Indeed, it was Zao that caused Hao Li to update his timeline for the emergence of consumer deepfakes. Li had previously predicted that undetectable deepfakes would arrive in two to three years. Zao caused him to cut that estimate down to as little as six months, he told CNBC. “In some ways we already know how to do it,” he said, adding that it is “only a matter of training with more data and implementing it.”
On this side of the Pacific, the editing program Descript is promising to make AI-generated audio widely available.
Descript lets you record, transcribe, and edit audio for podcasts, video, and the like. That, alone, isn’t very interesting. Where Descript stands out, though, is how it edits audio—we’re not talking about cutting tracks and overdubbing recordings. When you “edit” audio in Descript, you can just type in changes directly on the transcript, then have those played back as your own voice, saying words you never actually uttered allowed.

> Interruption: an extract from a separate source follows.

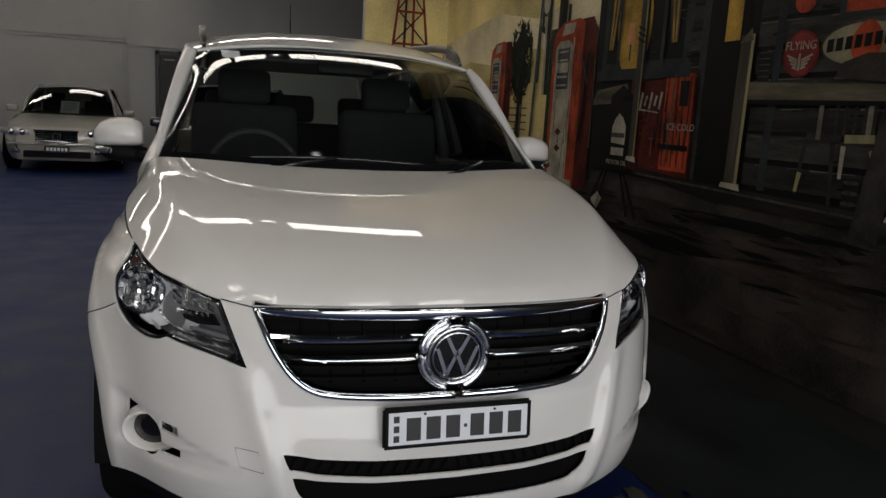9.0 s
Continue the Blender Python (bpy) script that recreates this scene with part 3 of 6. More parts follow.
def recess(s, z):
    """The wall with the scooped lamp recess in the bumper corner."""
    x, y, zz = wall(s, z)
    u = (x - 0.500) / 0.330
    v = (z - (0.438 + 0.05 * (u - 0.7))) / (0.012 + 0.060 * np.clip(u, 0, 1))
    w = np.clip(u, 0, 1) * (lambda q: q * q * (3 - 2 * q))(np.clip((1.06 - u) / 0.22, 0, 1)) / (1 + np.exp((np.abs(v) - 1) * 9))
    rib = np.exp(-((z - 0.441) / 0.012) ** 2) * np.clip(1.0 - np.abs(u - 0.45) / 0.35, 0, 1)
    return x, y + 0.028 * w - 0.016 * w * rib, zz


def bumper(sd):
    under = crv([fx(0.0, 0.262), fx(0.3, 0.267), fx(0.55, 0.285), fx(0.70, 0.297), fy(0.42, 0.290), fy(0.500, 0.268)], 8)
    rear = [fy(0.500, 0.268), fy(0.488, 0.315)] + arch(HUB_Y, ARCH, 3.0, 51.6, 18)
    seam = crv([SEAM_A, fy(0.545, 0.705), SEAM_B], 4)
    lb = [p for p in lamp_back if p[1] <= 0.7425]
    # open along the middle: half the slots are cut as notches
    mid = lines(under, rear, seam, lb, lamp_low, lamp_in, [fx(0.556, 0.818), fx(0.520, 0.812), fx(0.484, 0.806)], grille_side, [fx(0.0, 0.597), fx(0.0, 0.446)], slot1, [fx(0.0, 0.402), fx(0.0, 0.388)], slot2, [fx(0.0, 0.318), fx(0.0, 0.262)])
    panel("front_bumper", mid, recess, WHITE, car, step=0.014, side=sd, holes=[fog_hole, slit_a, slit_b, slit_c], flange=0.006)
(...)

Descript’s Overdub feature “allows you to replace recorded words and phrases with synthesized speech that's tonally blended with the surrounding audio,” the company explains.

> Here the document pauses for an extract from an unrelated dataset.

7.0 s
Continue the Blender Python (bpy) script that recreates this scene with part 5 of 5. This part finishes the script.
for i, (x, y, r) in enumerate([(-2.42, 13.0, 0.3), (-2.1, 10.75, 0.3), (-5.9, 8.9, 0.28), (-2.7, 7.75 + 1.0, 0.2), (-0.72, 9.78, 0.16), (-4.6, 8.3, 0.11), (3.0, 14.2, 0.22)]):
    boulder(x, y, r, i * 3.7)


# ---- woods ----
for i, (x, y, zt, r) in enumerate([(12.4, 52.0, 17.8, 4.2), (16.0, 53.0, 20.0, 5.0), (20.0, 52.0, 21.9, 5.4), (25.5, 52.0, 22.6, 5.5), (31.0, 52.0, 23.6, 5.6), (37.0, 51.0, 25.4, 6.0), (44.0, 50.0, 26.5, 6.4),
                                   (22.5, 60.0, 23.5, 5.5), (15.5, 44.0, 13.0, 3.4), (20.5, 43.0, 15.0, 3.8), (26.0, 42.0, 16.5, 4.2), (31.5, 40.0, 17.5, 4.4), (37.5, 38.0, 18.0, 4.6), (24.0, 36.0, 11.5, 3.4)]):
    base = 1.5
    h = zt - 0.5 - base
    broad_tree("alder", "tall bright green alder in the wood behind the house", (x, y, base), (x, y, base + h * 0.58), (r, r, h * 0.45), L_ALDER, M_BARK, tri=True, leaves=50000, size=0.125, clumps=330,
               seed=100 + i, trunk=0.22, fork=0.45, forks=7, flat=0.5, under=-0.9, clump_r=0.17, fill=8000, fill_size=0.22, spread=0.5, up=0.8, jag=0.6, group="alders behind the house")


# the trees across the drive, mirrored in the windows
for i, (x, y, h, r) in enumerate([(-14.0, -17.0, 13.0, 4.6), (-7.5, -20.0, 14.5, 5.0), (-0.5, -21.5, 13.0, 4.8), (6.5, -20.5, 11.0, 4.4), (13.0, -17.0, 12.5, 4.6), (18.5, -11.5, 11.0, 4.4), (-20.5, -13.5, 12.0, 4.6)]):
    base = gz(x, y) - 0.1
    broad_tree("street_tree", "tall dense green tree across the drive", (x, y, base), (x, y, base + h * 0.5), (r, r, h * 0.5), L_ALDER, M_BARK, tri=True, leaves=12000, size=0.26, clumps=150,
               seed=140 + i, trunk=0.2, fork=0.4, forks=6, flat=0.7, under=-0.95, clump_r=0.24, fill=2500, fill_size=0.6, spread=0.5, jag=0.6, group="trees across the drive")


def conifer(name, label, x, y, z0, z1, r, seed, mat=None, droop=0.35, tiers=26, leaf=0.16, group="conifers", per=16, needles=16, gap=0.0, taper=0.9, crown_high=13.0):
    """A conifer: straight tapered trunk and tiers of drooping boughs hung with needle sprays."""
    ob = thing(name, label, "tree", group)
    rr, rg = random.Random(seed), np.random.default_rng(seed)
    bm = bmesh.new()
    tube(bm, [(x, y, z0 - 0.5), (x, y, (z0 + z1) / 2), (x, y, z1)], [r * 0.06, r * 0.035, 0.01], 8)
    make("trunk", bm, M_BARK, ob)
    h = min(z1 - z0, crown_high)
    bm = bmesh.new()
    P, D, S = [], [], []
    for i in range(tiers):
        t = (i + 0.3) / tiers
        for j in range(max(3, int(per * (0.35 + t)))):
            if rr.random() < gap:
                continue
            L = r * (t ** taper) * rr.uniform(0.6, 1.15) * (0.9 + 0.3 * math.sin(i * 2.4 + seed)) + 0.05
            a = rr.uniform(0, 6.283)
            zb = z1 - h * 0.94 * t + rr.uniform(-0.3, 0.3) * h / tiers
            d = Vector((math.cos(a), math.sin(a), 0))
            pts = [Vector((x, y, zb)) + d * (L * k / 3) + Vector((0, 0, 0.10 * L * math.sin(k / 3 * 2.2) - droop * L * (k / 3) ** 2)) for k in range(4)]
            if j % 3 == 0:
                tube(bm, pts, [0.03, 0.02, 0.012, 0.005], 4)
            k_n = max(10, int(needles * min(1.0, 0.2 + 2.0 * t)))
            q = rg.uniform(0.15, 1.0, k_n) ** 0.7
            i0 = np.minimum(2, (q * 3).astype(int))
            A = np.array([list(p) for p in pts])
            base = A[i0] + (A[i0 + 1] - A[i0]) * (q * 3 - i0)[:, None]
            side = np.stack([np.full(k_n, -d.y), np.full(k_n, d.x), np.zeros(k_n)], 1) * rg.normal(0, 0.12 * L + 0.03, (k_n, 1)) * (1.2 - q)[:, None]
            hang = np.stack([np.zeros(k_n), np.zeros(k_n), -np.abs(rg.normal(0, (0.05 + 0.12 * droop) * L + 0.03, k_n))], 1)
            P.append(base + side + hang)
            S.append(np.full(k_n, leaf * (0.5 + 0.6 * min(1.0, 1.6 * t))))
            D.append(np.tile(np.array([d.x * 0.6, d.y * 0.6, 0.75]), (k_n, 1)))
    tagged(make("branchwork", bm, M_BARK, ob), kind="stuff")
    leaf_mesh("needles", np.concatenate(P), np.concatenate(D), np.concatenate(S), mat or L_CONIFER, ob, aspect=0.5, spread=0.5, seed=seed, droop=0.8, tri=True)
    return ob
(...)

So, you record yourself saying something along the lines of “I was with Miss Scarlet when the murder was committed.” Descript’s AI learns your voice and allows you to edit the audio to read “I was with Colonel Mustard when the murder was committed,”—generating a brand new audio recording of the edited sentence you never actually spoke.
Overdub is even able to generate audio for uncommon words, like Logikcull, and place natural inflections and emphasis on those words. Indeed, given the available previews, this AI-generated audio is hard to distinguish from the real thing.
Descript’s Overdub feature is currently in closed beta and the company has a webpage dedicated to its ethical implications. Descript is “committed to… unlocking the benefits of generative media while safeguarding against malicious use,” it says. But it acknowledges the risks such products pose.
“Today, our technology is unique, but the foundational research is already widely available,” the company says.
But, “other generative media products will exist soon, and there's no reason to assume they will have the same constraints we've added.”
Will fake docs end up produced in discovery? Even making their way into court? It’s possible, though many top researchers are looking for ways to detect them. But before deepfakes hit the courtrooms, they could wreak havoc in the media, on the internet, and, of course, your aunt’s Facebook feed.
And the existence of sophisticated, virtually unidentifiable fakes doesn’t just risk flooding the world with falsified data—it undermines faith in genuine audio and visual data as well.
When you can’t trust what you see and hear, everything is devalued.